During the day, we should try to live only according to one parameter: the greatness of the Creator, checking whether it is smaller or greater, disagreeing with its diminution. I constantly check the intensity and character of the greatness of the Creator that fills me so that it will be the only thing that directs me in life.1
My whole life should be examined only with respect to the greatness of the Creator. This is how I check all my words and actions, trying to increasingly feel the greatness of the Creator. It is my only goal; everything else is secondary. Gradually, this whole world loses its importance and I enter another world, another dimension, where I am connected with the upper one.2
The greatness of the Creator is measured by the extent to which it compels me to love my friends. It is written: “From love of the created beings to love of the Creator.” But why should I love the created beings? It is because I want to bring contentment to the Creator. The Creator is the goal; He is the first, and because of Him, I need the love for the created beings, for the friends.
The Creator is the cause, but the implementation is in the group where I must reach love of friends. Therefore, the Creator becomes the means. Once I attain love of friends, I can concentrate on love of the Creator.3
As soon as I feel that there is no longer the Creator amid all my thoughts, I immediately grab the lifeline: the group. Together we undergo ascents and descents as if floating on a raft in a rough sea. One side rises and falls, then the other side, and we maintain the balance between us. Together, we think how to maintain the general balance and try to feel the state of each of us, which is best felt in such an unstable situation. Our life depends on this.
There is a common feeling of the greatness of the Creator in the group, and therefore our ascents and descents become common. Each one invests his part in them so that we would constantly rise. Each one rises and falls rocking our raft on the waves, and so we advance.
This is our game with the Creator: we stand on one side, the Creator on the other side, and the egoism created by Him in the middle. We keep the raft in balance by trying to connect in one heart.
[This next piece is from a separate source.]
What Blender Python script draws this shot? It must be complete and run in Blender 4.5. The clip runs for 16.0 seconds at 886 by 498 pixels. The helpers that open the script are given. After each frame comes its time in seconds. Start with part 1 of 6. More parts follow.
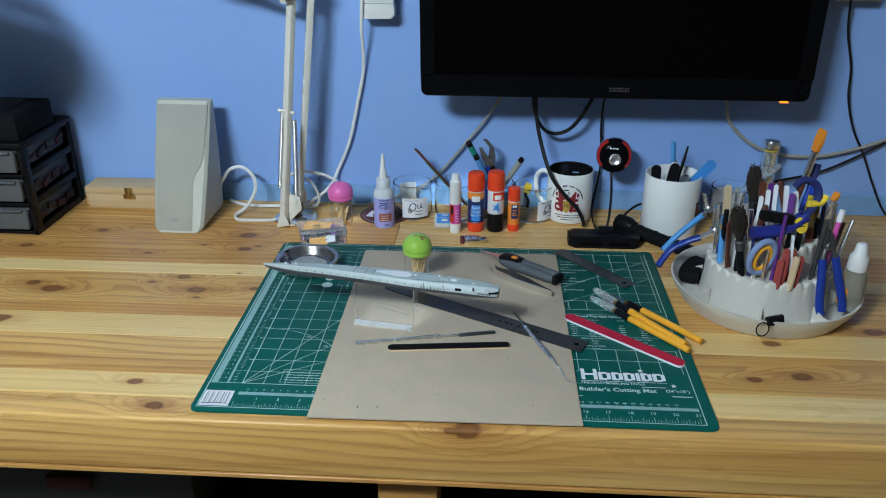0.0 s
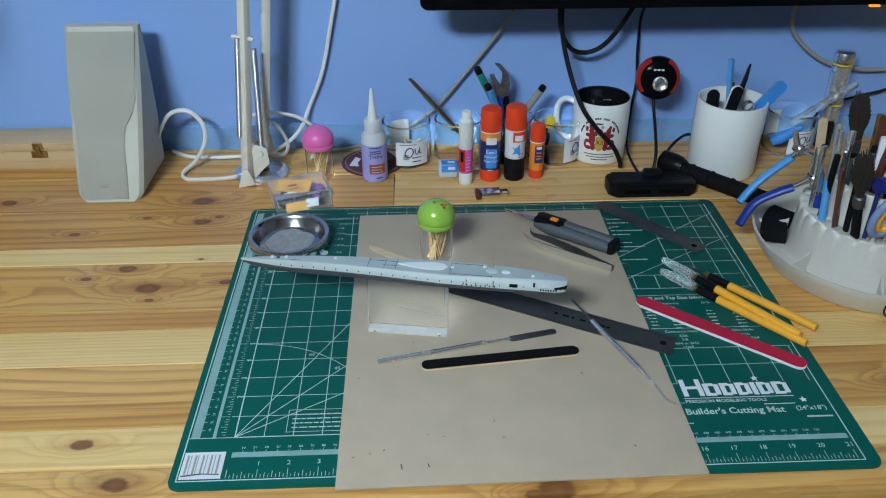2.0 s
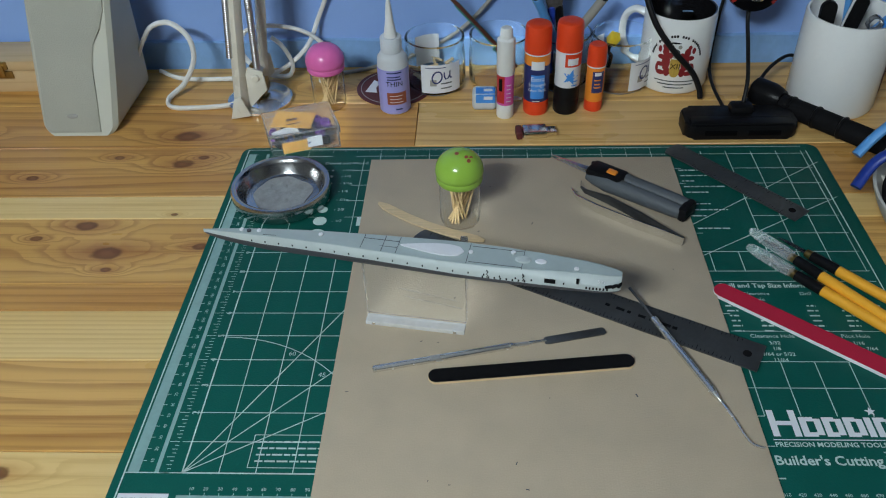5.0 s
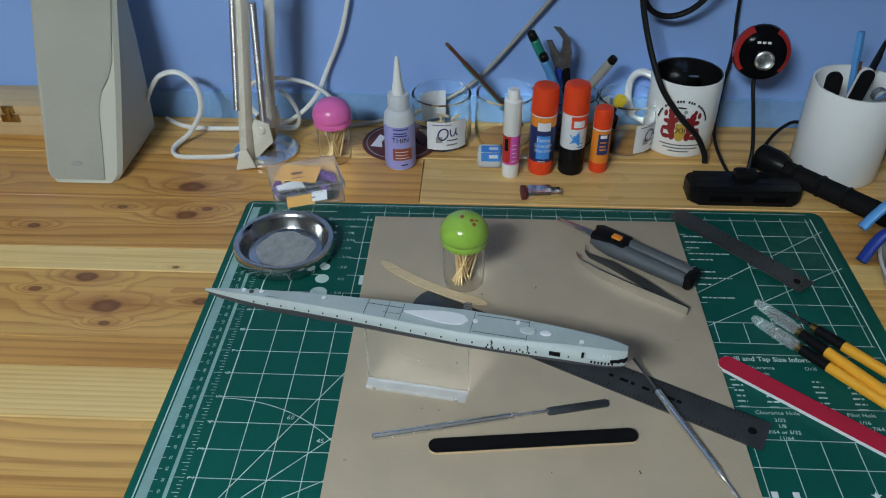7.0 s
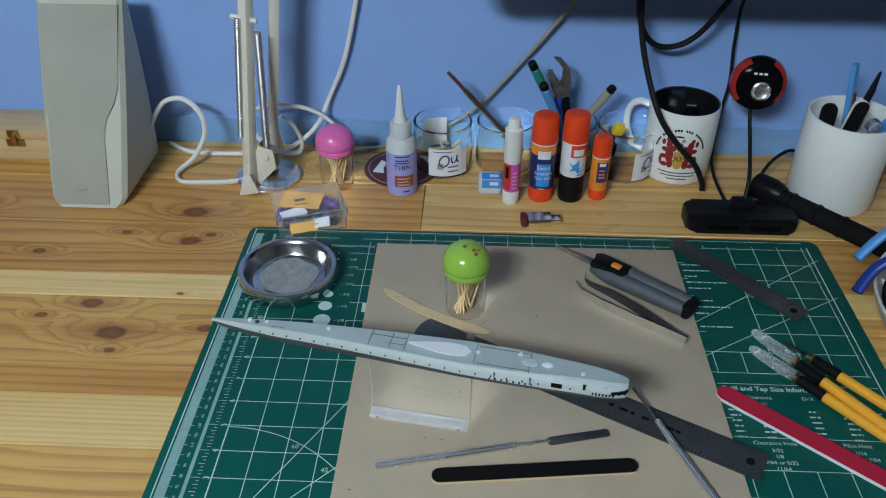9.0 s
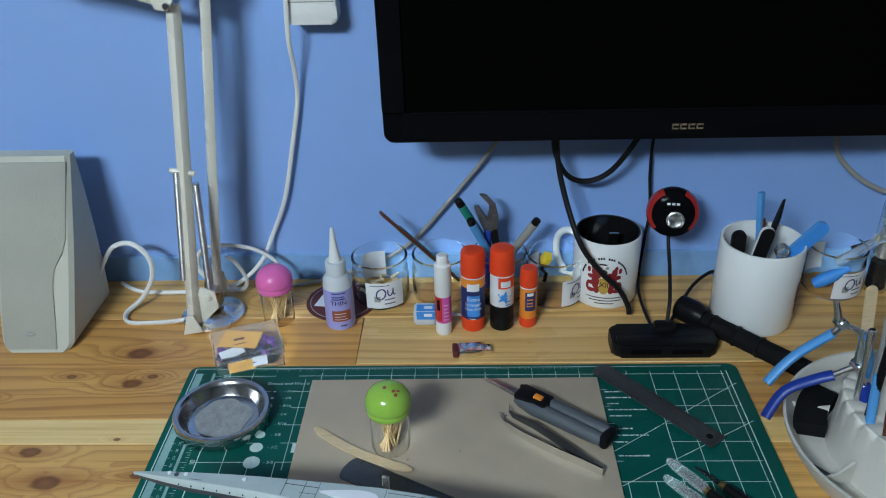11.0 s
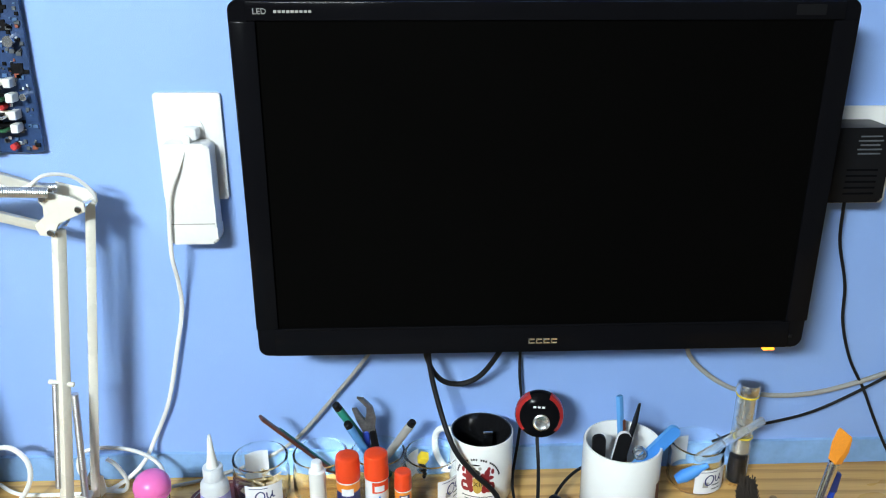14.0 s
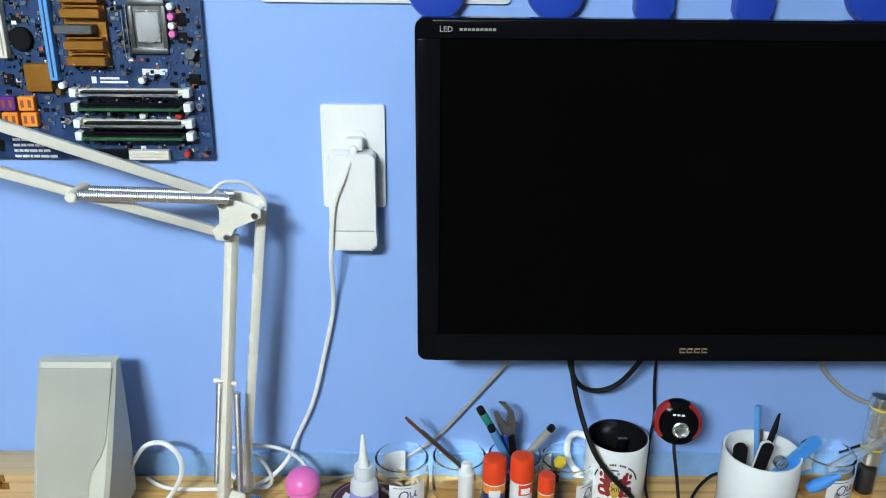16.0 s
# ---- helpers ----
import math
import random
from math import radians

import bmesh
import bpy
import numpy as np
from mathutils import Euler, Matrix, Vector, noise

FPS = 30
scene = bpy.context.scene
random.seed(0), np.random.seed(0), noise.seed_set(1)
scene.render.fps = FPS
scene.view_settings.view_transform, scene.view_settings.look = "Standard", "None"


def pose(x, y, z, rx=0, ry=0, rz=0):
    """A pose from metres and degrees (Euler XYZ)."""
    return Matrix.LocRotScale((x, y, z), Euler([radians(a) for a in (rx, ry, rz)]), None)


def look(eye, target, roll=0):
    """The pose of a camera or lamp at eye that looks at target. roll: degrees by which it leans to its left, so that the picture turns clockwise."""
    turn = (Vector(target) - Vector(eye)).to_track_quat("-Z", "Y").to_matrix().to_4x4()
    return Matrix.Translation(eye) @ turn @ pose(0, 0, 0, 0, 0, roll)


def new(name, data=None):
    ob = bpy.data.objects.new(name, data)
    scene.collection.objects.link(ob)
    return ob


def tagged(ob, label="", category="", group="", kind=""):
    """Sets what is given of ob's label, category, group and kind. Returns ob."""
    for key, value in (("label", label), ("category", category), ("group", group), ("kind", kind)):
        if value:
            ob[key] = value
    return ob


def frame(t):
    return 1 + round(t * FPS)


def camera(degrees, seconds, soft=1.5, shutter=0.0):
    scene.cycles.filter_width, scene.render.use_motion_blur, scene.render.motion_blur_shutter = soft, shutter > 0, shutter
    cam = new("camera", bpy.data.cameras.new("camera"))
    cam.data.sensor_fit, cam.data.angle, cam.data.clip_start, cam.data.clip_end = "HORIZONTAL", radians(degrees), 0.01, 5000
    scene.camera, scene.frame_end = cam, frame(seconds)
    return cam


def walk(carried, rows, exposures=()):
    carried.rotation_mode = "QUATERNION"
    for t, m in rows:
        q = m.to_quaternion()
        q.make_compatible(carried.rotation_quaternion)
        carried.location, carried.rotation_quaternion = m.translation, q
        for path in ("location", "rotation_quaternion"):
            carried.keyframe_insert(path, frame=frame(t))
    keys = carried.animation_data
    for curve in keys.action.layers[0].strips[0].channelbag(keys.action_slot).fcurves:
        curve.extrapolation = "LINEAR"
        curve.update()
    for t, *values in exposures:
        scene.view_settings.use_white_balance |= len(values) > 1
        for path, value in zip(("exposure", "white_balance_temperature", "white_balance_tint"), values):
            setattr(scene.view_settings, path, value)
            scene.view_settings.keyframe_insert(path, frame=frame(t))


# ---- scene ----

We try to hold onto the Creator in the center of the group so that His greatness would hold us and connect us together. The Creator is in the center of the raft and is playing with us. We are overcoming both external disturbances: the waves of life, underwater rocks, and the internal ones, constantly balancing our common feeling of the greatness of the Creator, keeping Him between us. He must be the first and the last, that is, we receive everything from the Creator and constantly come back to Him in our work.